[start of DATA EXTRACT]

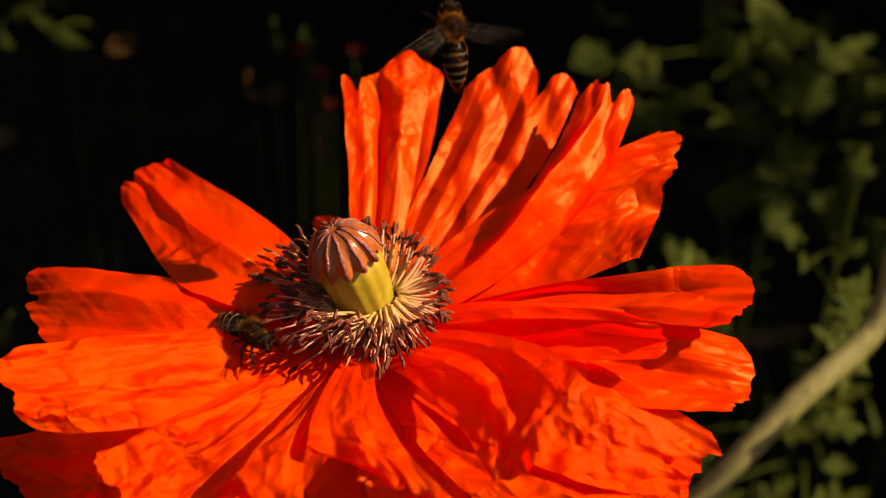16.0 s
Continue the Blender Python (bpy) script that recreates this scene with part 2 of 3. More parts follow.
def petal(mid, mid_side, tip, tip_side, ridges=(), lobes=(), rough=0.05, crumple=1.0, seed=0, tissue=None, sides=(), nu=116, nv=92):
    """A crumpled petal: its spine runs from the flower's middle through mid to tip; the side vectors reach from the spine to its edge.
    ridges: creases along it (where across, how high, how wide); lobes: how its rim bulges or is notched (where, how far, how wide); rough: how torn the rim is;
    sides: how an edge bulges (which edge, where along it, how far, how long)."""
    sheet = crumpled_sheet(seed)
    mid, mid_side, tip, tip_side = Vector(mid), Vector(mid_side), Vector(tip), Vector(tip_side)
    way = Vector((mid.x, mid.y, 0)).normalized()
    start = way * 3.0 + Vector((0, 0, -2.5))
    start_side = mid_side.normalized() * min(3.5, mid_side.length * 0.45)
    k = 2 * mid - (start + tip) / 2
    ks = 2 * mid_side - (start_side + tip_side) / 2
    length = (mid - start).length + (tip - mid).length
    bm = bmesh.new()
    uvs = bm.loops.layers.uv.new("UV")
    s = Vector((seed * 7.3, seed * 3.1, seed * 1.7))
    n3 = noise.noise
    rows, coords = [], {}
    for j in range(nv + 1):
        v = 2 * j / nv - 1
        torn = n3(Vector((v * 2.0, 0.3, 0)) + s) + 0.6 * n3(Vector((v * 5, 1.3, 0)) + s) + max(0.0, n3(Vector((v * 1.7, 9.3, 0)) + s) + 0.2) * (0.5 * n3(Vector((v * 11, 2.3, 0)) + s) + 0.8 * n3(Vector((v * 17, 3.3, 0)) + s))
        reach = 1 - 0.06 * v ** 4 + rough * torn + 0.02 + sum(h * math.exp(-((v - a) / w) ** 2) for a, h, w in lobes)
        row = []
        for i in range(nu + 1):
            u = i / nu * reach
            c = start * (1 - u) ** 2 + k * 2 * u * (1 - u) + tip * u * u
            wide = start_side * (1 - u) ** 2 + ks * 2 * u * (1 - u) + tip_side * u * u
            along = ((k - start) * (1 - u) + (tip - k) * u).normalized()
            up = wide.cross(along)
            up = up.normalized() if up.length > 1e-6 else Vector((0, 0, 1))
            if up.z < 0:
                up = -up
            x, y = u * length, v * wide.length
            rag = 1 + sum(h * math.exp(-((u - a) / w) ** 2) for e, a, h, w in sides if e * v > 0) + 0.05 * n3(Vector((x * 0.12, v, 5)) + s) + 0.02 * n3(Vector((x * 0.5, v, 8)) + s)
            grow = min(1.0, u * 1.5)
            inner = 1 - 0.5 * v * v
            bend = 0.18 * n3(Vector((x * 0.06, 0, 0)) + s) * (1 - v * v)
            crest = sum(h * math.exp(-abs(v - a + bend) ** 1.3 / w ** 1.3) for a, h, w in ridges)
            lift = 1.3 * n3(Vector((x * 0.05, y * 0.07, 1)) + s)
            lift += 0.55 * (0.35 - abs(n3(Vector((x * 0.055, y * 0.15, 3)) + s)) * 2)
            wx, wy = x + 1.1 * n3(Vector((x * 0.12, y * 0.12, 6)) + s), y + 1.1 * n3(Vector((x * 0.12, y * 0.12, 16)) + s)
            lift += sheet(wx, wy)
            lift += 0.10 * math.sin(13 * v + 2.0 * n3(Vector((x * 0.08, v * 1.5, 12)) + s) + seed) * math.exp(-((u - 0.32) / 0.22) ** 2)
            lift += 0.05 * n3(Vector((x * 0.10, y * 1.3, 9)) + s)
            fade = max(0.0, min(1.0, (u / reach - 0.55) / 0.45))
            lift = crest * (1 - 0.65 * fade) + crumple * lift
            rim = max(0.0, u / reach - 0.85) / 0.15
            lift = lift * inner * grow + rim * (0.9 * n3(Vector((y * 0.3, 3, x * 0.05)) + s) + 0.7 * n3(Vector((y * 0.8, 7, x * 0.1)) + s))
            p = bm.verts.new(c + wide * (v * rag) + up * lift)
            coords[p] = (x / 10, y / 10 + seed * 3)
            row.append(p)
        rows.append(row)
    for a, b in zip(rows, rows[1:]):
        for i in range(nu):
            f = bm.faces.new((a[i], b[i], b[i + 1], a[i + 1]))
            for loop in f.loops:
                loop[uvs].uv = coords[loop.vert]
    return part("petal", bm, tissue or CREASED, poppy, at=AT_HEAD)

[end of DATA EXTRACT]

Go through the listing above and write it out again exactly, dropping the pictures.

16.0 s
Continue the Blender Python (bpy) script that recreates this scene with part 2 of 3. More parts follow.
def petal(mid, mid_side, tip, tip_side, ridges=(), lobes=(), rough=0.05, crumple=1.0, seed=0, tissue=None, sides=(), nu=116, nv=92):
    """A crumpled petal: its spine runs from the flower's middle through mid to tip; the side vectors reach from the spine to its edge.
    ridges: creases along it (where across, how high, how wide); lobes: how its rim bulges or is notched (where, how far, how wide); rough: how torn the rim is;
    sides: how an edge bulges (which edge, where along it, how far, how long)."""
    sheet = crumpled_sheet(seed)
    mid, mid_side, tip, tip_side = Vector(mid), Vector(mid_side), Vector(tip), Vector(tip_side)
    way = Vector((mid.x, mid.y, 0)).normalized()
    start = way * 3.0 + Vector((0, 0, -2.5))
    start_side = mid_side.normalized() * min(3.5, mid_side.length * 0.45)
    k = 2 * mid - (start + tip) / 2
    ks = 2 * mid_side - (start_side + tip_side) / 2
    length = (mid - start).length + (tip - mid).length
    bm = bmesh.new()
    uvs = bm.loops.layers.uv.new("UV")
    s = Vector((seed * 7.3, seed * 3.1, seed * 1.7))
    n3 = noise.noise
    rows, coords = [], {}
    for j in range(nv + 1):
        v = 2 * j / nv - 1
        torn = n3(Vector((v * 2.0, 0.3, 0)) + s) + 0.6 * n3(Vector((v * 5, 1.3, 0)) + s) + max(0.0, n3(Vector((v * 1.7, 9.3, 0)) + s) + 0.2) * (0.5 * n3(Vector((v * 11, 2.3, 0)) + s) + 0.8 * n3(Vector((v * 17, 3.3, 0)) + s))
        reach = 1 - 0.06 * v ** 4 + rough * torn + 0.02 + sum(h * math.exp(-((v - a) / w) ** 2) for a, h, w in lobes)
        row = []
        for i in range(nu + 1):
            u = i / nu * reach
            c = start * (1 - u) ** 2 + k * 2 * u * (1 - u) + tip * u * u
            wide = start_side * (1 - u) ** 2 + ks * 2 * u * (1 - u) + tip_side * u * u
            along = ((k - start) * (1 - u) + (tip - k) * u).normalized()
            up = wide.cross(along)
            up = up.normalized() if up.length > 1e-6 else Vector((0, 0, 1))
            if up.z < 0:
                up = -up
            x, y = u * length, v * wide.length
            rag = 1 + sum(h * math.exp(-((u - a) / w) ** 2) for e, a, h, w in sides if e * v > 0) + 0.05 * n3(Vector((x * 0.12, v, 5)) + s) + 0.02 * n3(Vector((x * 0.5, v, 8)) + s)
            grow = min(1.0, u * 1.5)
            inner = 1 - 0.5 * v * v
            bend = 0.18 * n3(Vector((x * 0.06, 0, 0)) + s) * (1 - v * v)
            crest = sum(h * math.exp(-abs(v - a + bend) ** 1.3 / w ** 1.3) for a, h, w in ridges)
            lift = 1.3 * n3(Vector((x * 0.05, y * 0.07, 1)) + s)
            lift += 0.55 * (0.35 - abs(n3(Vector((x * 0.055, y * 0.15, 3)) + s)) * 2)
            wx, wy = x + 1.1 * n3(Vector((x * 0.12, y * 0.12, 6)) + s), y + 1.1 * n3(Vector((x * 0.12, y * 0.12, 16)) + s)
            lift += sheet(wx, wy)
            lift += 0.10 * math.sin(13 * v + 2.0 * n3(Vector((x * 0.08, v * 1.5, 12)) + s) + seed) * math.exp(-((u - 0.32) / 0.22) ** 2)
            lift += 0.05 * n3(Vector((x * 0.10, y * 1.3, 9)) + s)
            fade = max(0.0, min(1.0, (u / reach - 0.55) / 0.45))
            lift = crest * (1 - 0.65 * fade) + crumple * lift
            rim = max(0.0, u / reach - 0.85) / 0.15
            lift = lift * inner * grow + rim * (0.9 * n3(Vector((y * 0.3, 3, x * 0.05)) + s) + 0.7 * n3(Vector((y * 0.8, 7, x * 0.1)) + s))
            p = bm.verts.new(c + wide * (v * rag) + up * lift)
            coords[p] = (x / 10, y / 10 + seed * 3)
            row.append(p)
        rows.append(row)
    for a, b in zip(rows, rows[1:]):
        for i in range(nu):
            f = bm.faces.new((a[i], b[i], b[i + 1], a[i + 1]))
            for loop in f.loops:
                loop[uvs].uv = coords[loop.vert]
    return part("petal", bm, tissue or CREASED, poppy, at=AT_HEAD)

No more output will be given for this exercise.